Lenders renew appetite to take-and-hold leveraged loans

By Claire Ruckin

LONDON (Reuters) - European banks are experiencing renewed appetite to put money to work and are increasingly taking and holding larger positions in leveraged loan deals.

Recent years have seen banks reducing holds in deals thanks to pressure on balance sheets and capital restraints. But with balance sheets looking healthier and customer deposits coming in, banks are now more willing to underwrite deals and take larger holds to increase income from higher-yielding assets with lower default risk.

“Banks have gained more approval to put balance sheet to work,” a loan banker said.

The increasing momentum is affecting both commercial banks and investment banks.

Commercial banks are now willing to take larger holds, having scaled back to about 20 million euros (15 million pounds) to 30 million euros for relationship clients during the crisis from around 40 million euros to 50 million euros pre-crisis. Some investment banks, which traditionally do not operate on a take-and-hold basis, have also committed to large portions of recent deals.

“Goldman Sachs has been notable. JP Morgan and Bank of America Merrill Lynch also have balance sheet appetite,” the banker said.

A 108 million pound ($165.06 million) Term Loan B paying 550bp, which formed part of a wider US dollar-denominated financing for Vista’s acquisition of ACS, was mostly preplaced with Goldman Sachs. Meanwhile, half of a 237.5 million pound first-lien loan backing Cinven’s acquisition of Northgate Public Services was pre-placed with lead banks Goldman Sachs, Bank of Ireland and Credit Agricole.

“Banks need to create profits and want an opportunity to deploy capital, so when opportunities present themselves banks will go into more positions. Banks that take deposits will lend,” a second banker said.

HOME SUPPORT

Banks are eager to invest in good assets and also to support deals in their home market.

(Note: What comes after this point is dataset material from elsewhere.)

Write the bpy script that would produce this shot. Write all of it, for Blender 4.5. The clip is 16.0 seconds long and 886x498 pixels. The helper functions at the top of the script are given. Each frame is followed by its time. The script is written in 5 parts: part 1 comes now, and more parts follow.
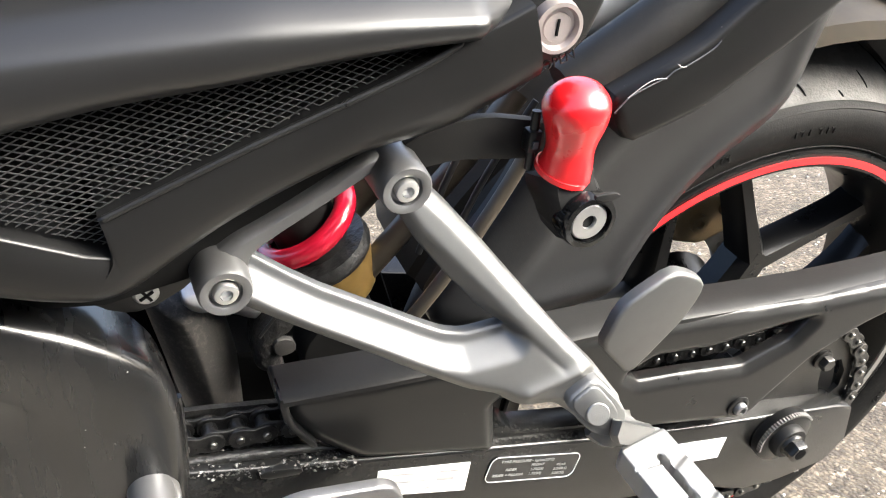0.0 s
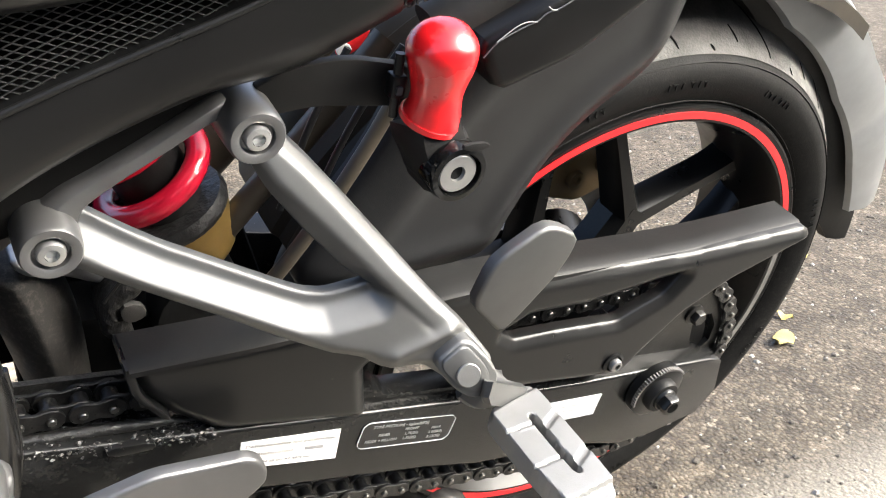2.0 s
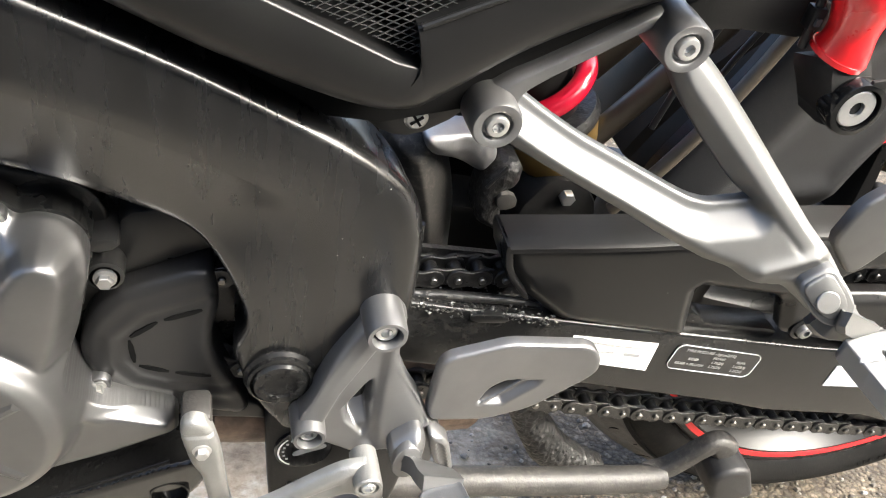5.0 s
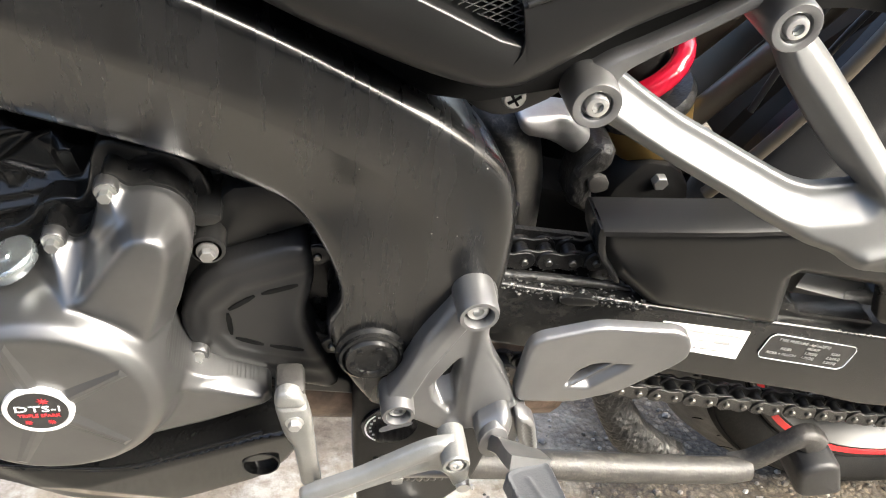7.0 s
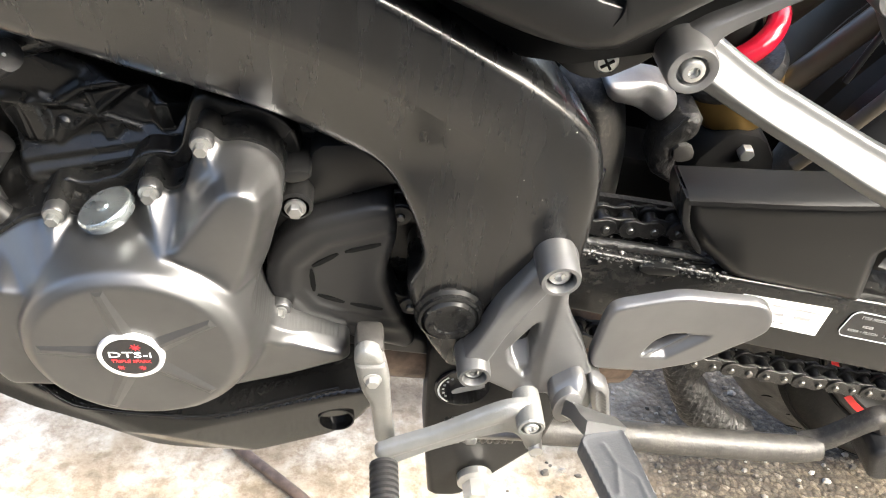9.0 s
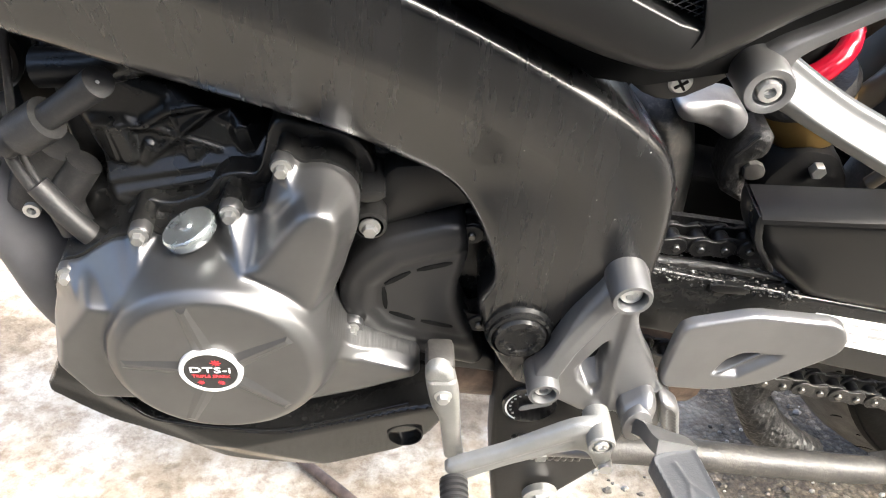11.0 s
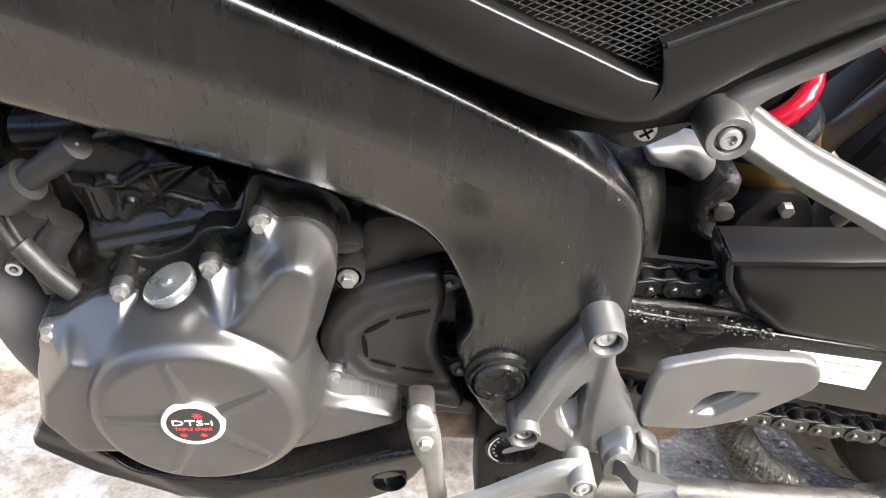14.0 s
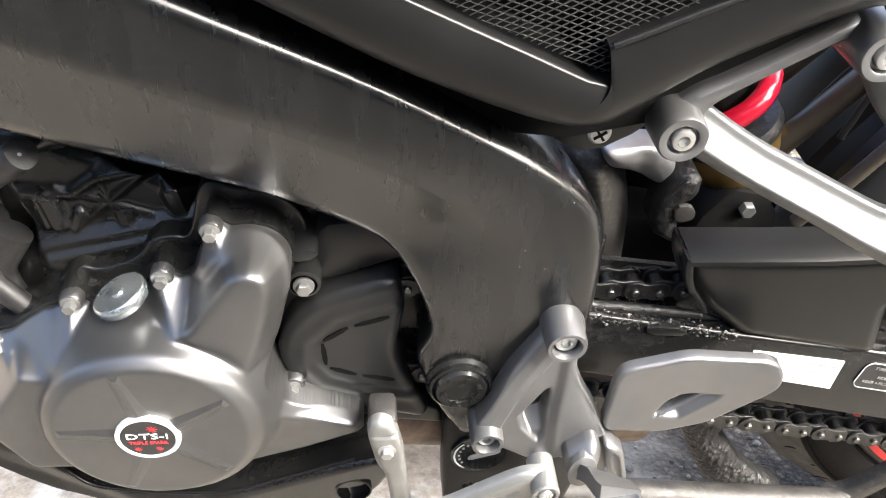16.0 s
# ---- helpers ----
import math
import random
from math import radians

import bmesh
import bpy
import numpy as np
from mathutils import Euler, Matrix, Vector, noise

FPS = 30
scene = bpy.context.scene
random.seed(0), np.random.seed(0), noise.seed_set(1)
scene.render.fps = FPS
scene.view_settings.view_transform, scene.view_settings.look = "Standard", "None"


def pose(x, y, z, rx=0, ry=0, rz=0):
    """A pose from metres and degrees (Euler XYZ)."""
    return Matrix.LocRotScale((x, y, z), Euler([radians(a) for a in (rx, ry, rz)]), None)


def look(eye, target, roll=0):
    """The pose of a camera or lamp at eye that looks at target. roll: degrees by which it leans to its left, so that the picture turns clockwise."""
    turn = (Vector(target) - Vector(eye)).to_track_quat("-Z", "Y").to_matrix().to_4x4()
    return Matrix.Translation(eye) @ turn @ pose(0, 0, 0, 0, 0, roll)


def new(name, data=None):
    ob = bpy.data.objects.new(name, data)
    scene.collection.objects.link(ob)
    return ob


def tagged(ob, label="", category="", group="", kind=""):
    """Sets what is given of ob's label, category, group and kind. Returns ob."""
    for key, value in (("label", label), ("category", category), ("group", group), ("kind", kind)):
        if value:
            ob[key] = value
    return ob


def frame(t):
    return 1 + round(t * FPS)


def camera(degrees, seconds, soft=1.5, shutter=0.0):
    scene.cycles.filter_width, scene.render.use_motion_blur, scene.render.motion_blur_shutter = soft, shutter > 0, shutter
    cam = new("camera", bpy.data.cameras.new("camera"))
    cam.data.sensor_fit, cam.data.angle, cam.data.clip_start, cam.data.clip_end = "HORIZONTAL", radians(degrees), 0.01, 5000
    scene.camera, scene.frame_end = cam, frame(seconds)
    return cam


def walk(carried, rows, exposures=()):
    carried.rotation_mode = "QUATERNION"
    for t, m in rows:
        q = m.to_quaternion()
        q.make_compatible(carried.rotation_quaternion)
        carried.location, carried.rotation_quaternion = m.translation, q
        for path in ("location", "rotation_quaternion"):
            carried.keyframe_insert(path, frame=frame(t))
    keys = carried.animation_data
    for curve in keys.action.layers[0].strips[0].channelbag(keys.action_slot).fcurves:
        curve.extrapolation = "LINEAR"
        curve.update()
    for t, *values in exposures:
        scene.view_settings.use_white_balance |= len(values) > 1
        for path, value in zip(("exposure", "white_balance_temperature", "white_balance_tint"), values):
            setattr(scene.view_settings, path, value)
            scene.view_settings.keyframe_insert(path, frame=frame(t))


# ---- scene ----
# The bike's own frame: x to the rear, y across to its far side, z up; the rear axle stands at x = 0.
# It leans on its side stand by BIKE_LEAN degrees towards the camera.
BIKE_LEAN, SINK = 11.0, 0.0095
cam = camera(53.9, 16.0, soft=1.1)
METRES = 0.3085
BASE = pose(-0.514, -0.5781, 0.7104 - SINK, -24.119, -2.132, -23.269)
ROWS = [
    (0.0, 0.0, 0.0, 0.0, 0.0, 0.0, 0.0),
    (0.5, 0.048, 0.0511, -0.0084, -4.65, -0.39, 1.43),
    (1.0, 0.0725, 0.0732, 0.0013, -7.36, -1.46, 1.9),
    (1.5, 0.0796, 0.0783, 0.0035, -8.17, -2.09, 1.43),
    (2.0, 0.0449, 0.0924, -0.0155, -7.35, -2.43, 0.42),
    (2.5, -0.0179, 0.0795, -0.0249, -5.42, -2.29, -1.4),
    (3.0, -0.0974, 0.0254, -0.0591, -2.82, -2.36, -3.4),
    (3.5, -0.1172, 0.01, -0.0661, -0.88, -2.3, -4.17),
    (4.0, -0.1433, 0.0083, -0.0867, 0.89, -2.72, -5.43),
    (4.5, -0.1993, -0.0433, -0.1385, 3.89, -4.26, -7.47),
    (5.0, -0.2427, -0.0659, -0.1453, 6.85, -5.37, -7.98),
    (7.5, -0.2846, -0.0887, -0.1706, 12.61, -7.47, -8.57),
    (8.0, -0.284, -0.114, -0.1765, 13.63, -8.26, -8.43),
    (8.5, -0.2693, -0.1061, -0.1718, 13.77, -8.5, -8.54),
    (9.0, -0.3263, -0.1055, -0.193, 15.4, -9.19, -9.98),
    (11.5, -0.359, -0.1545, -0.1764, 18.9, -8.16, -9.3),
    (12.0, -0.3272, -0.1705, -0.1586, 18.59, -7.26, -8.75),
    (12.5, -0.3451, -0.1678, -0.165, 18.61, -7.01, -8.79),
    (13.0, -0.3369, -0.1605, -0.1605, 18.49, -6.89, -8.68),
    (13.5, -0.321, -0.1591, -0.1521, 18.14, -6.58, -8.36),
    (14.0, -0.3326, -0.157, -0.1543, 17.87, -6.42, -8.23),
    (14.5, -0.3289, -0.1525, -0.1562, 17.49, -6.38, -8.08),
    (15.0, -0.3133, -0.1415, -0.1498, 17.35, -6.26, -7.8),
    (15.5, -0.3013, -0.1344, -0.1399, 17.24, -6.25, -7.45),
    (16.0, -0.2921, -0.1208, -0.1421, 16.7, -6.16, -7.43),
]
walk(cam, [(t, BASE @ pose(METRES * x, METRES * y, METRES * z, 90 + pitch, roll, yaw)) for t, x, y, z, yaw, pitch, roll in ROWS],
     exposures=[(0.0, 2.9, 6250, 5), (1.5, 2.5, 6250, 5), (2.5, 2.4, 6250, 5), (4.5, 2.75, 6300, 5), (7.5, 2.95, 6450, 5), (9.0, 3.05, 6450, 5), (12.5, 3.0, 6200, 7), (16.0, 3.0, 6250, 7)])

# ---- daylight: bright, thinly overcast ----
world = bpy.data.worlds.new("sky")
scene.world = world
world.use_nodes = True
wn = world.node_tree
sky = wn.nodes.new("ShaderNodeTexSky")
sky.sky_type = "NISHITA"
sky.sun_disc = False
sky.sun_elevation, sky.sun_rotation = radians(36), radians(124.5)
sky.air_density, sky.dust_density, sky.ozone_density = 0.7, 8.0, 0.8
wn.nodes["Background"].inputs["Strength"].default_value = 0.15
wn.links.new(sky.outputs["Color"], wn.nodes["Background"].inputs["Color"])
sun = new("sun", bpy.data.lights.new("sun", "SUN"))
sun.data.energy, sun.data.angle, sun.data.color = 1.5, radians(38), (1.0, 0.99, 0.975)
sun.matrix_world = look((0.8, -0.55, 0.7), (0, 0, 0))


# ---- materials ----
def nodes_of(name):
    m = bpy.data.materials.new(name)
    m.use_nodes = True
    return m, m.node_tree, m.node_tree.nodes["Principled BSDF"]


def noise_node(nt, scale, detail=4.0, rough=0.55, stretch=None):
    tc = nt.nodes.new("ShaderNodeTexCoord")
    n = nt.nodes.new("ShaderNodeTexNoise")
    n.inputs["Scale"].default_value = scale
    n.inputs["Detail"].default_value = detail
    n.inputs["Roughness"].default_value = rough
    if stretch:
        mp = nt.nodes.new("ShaderNodeMapping")
        mp.inputs["Scale"].default_value = stretch
        nt.links.new(tc.outputs["Object"], mp.inputs["Vector"])
        nt.links.new(mp.outputs["Vector"], n.inputs["Vector"])
    else:
        nt.links.new(tc.outputs["Object"], n.inputs["Vector"])
    return n


def ramp(nt, src, stops):
    r = nt.nodes.new("ShaderNodeValToRGB")
    e = r.color_ramp.elements
    e[0].position, e[0].color = stops[0][0], (*stops[0][1], 1)
    e[1].position, e[1].color = stops[-1][0], (*stops[-1][1], 1)
    for p, c in stops[1:-1]:
        k = e.new(p)
        k.color = (*c, 1)
    nt.links.new(src, r.inputs["Fac"])
    return r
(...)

Earlier this week, Bank of Ireland and Goldman Sachs agreed to acquire a portfolio of Irish commercial loans with a face value of 540 million euro from Danske Bank, through their balance sheets. Bank of Ireland will acquire 274 million euros of performing loans, while Goldman Sachs will acquire 266 million euros of loans.

“Leveraged finance has come out of the crisis pretty powerfully. European banks realise that leveraged finance is a core asset as it is high yielding, involves a sponsor group they trust and has a good default rate. Banks have wanted to maintain the same balance sheet for leveraged finance and in many cases, grow it,” an official at a European sponsor said.

Banks’ growing appetite is proving popular with sponsors eager to receive large commitments from supportive banks but the ability to take and hold large portions of loans could upset the supply/demand dynamic as investors see a squeeze on paper. On the upside, banks that take and hold portions of loans are expected to support the syndicated parts of loans in the secondary market.

Direct lenders are expected to be hit hardest as banks take deals that otherwise could have reached the shadow banking sector.

“Direct lenders will need to do lending that banks won’t do, such as stretching leverage,” the sponsor said.